A more complicated implication of the speaker’s action in making a model of the father, but one which is also consonant with the allusions to folklore in the later references to vampirism, concerns the persona’s use of magic to rid herself of the mental impressions associated with her father. The making of a model, image, or effigy suggests symbolically a reaction not so much to the real father but to the imago, or projection of his image in the mind of the persona. She employs what Fraser in The Golden Bough refers to as “sympathetic magic”—a generic term for various forms of magic which are based on the premise that a correspondence exists between animate and inanimate objects. One form, homeopathic magic, is predicated on the belief that any representation may affect what it depicts. For example, a picture of a person, a voodoo doll, or any other sort of portrayal can, when acted upon, influence its prototype. In “Daddy,” it is the model of the father that the persona destroys; and the solution suggested in the making of the model seems to occur as a consequence of its association with the speaker’s own reconstruction after her attempted suicide, when she is “stuck . . . together with glue. ” Her remodeling, described in a way that recalls the assembling of a collage, seems to be the associative stimulus for the idea of constructing the model through which to effect her dispossession. It is this model, a fabricated representation of a distorted vision of the father—a patchwork mental impression of him—that she seeks to destroy.

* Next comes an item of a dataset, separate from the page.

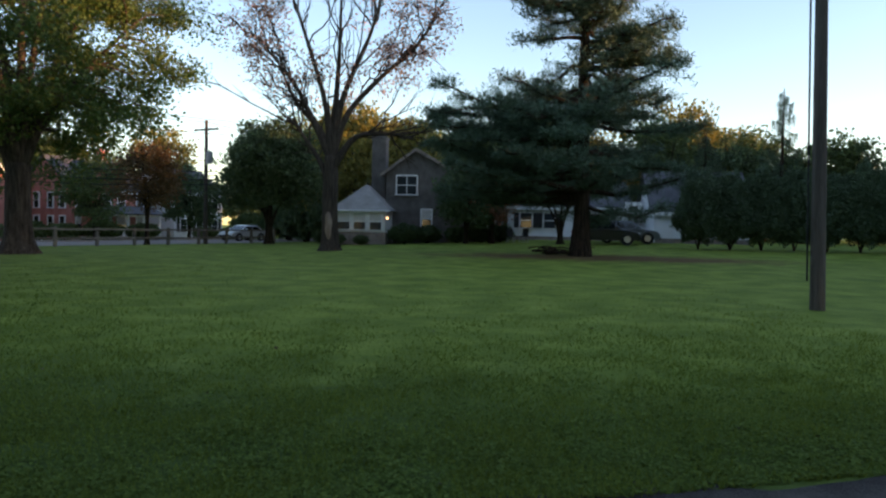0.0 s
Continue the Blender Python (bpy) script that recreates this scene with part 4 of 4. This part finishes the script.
def cone(m):
    ob = thing("traffic_cone", m, "orange plastic traffic cone on the verge", "traffic cone", group="cones on the verge")
    part("base", box(-0.2, 0.2, -0.2, 0.2, 0, 0.04, 0.01), ORANGEPLASTIC, ob)
    v, f = tubes([([(0, 0, 0.04), (0, 0, 0.25), (0, 0, 0.45), (0, 0, 0.72)], [0.15, 0.11, 0.08, 0.03])], 16)
    part("cone", mesh_from("cone", v, f), ORANGEPLASTIC, ob)


cone(street(19.2, -0.9))
cone(street(20.2, -0.9))

hoop = thing("basketball_hoop", pose(10.6, 54.0, float(ground_z(10.6, 54))), "white basketball backboard on a dark post", "basketball hoop")
part("post", box(-0.06, 0.06, 0.25, 0.37, 0, 2.7, 0.01), STEEL, hoop)
board = part("backboard", box(-0.6, 0.6, 0.0, 0.05, 2.15, 3.0, 0.01), TRIM, hoop)
part("target_square", box(-0.28, 0.28, -0.008, 0.0, 2.3, 2.7), BLACKPLASTIC, board)
ring = [(0.23 * math.cos(q), -0.28 + 0.23 * math.sin(q), 2.3) for q in np.linspace(0, 6.283, 17)]
v, f = tubes([(ring, np.full(17, 0.012))], 6)
part("rim", mesh_from("rim", v, f), ORANGEPLASTIC, hoop)
part("bracket", box(-0.05, 0.05, 0.05, 0.3, 2.3, 2.6), STEEL, hoop)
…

The tension between rebirth and annihilation pervades the Ariel poems and seems to be a consequence of unreconciled relationships. Plath recognizes her Nazis and vampires to be mental images of her own creation, but she persists in relating to them as if they were real. Here, as in the other poems, when she lets go of the image, there is nothing left and she is finished, “through.”

Paradoxically, the problem with the exorcism in “Daddy” is not that it fails to work, but that it does work.

She roots out the old fixations, but without them she is psychically empty, effaced—as many of the late poems suggest.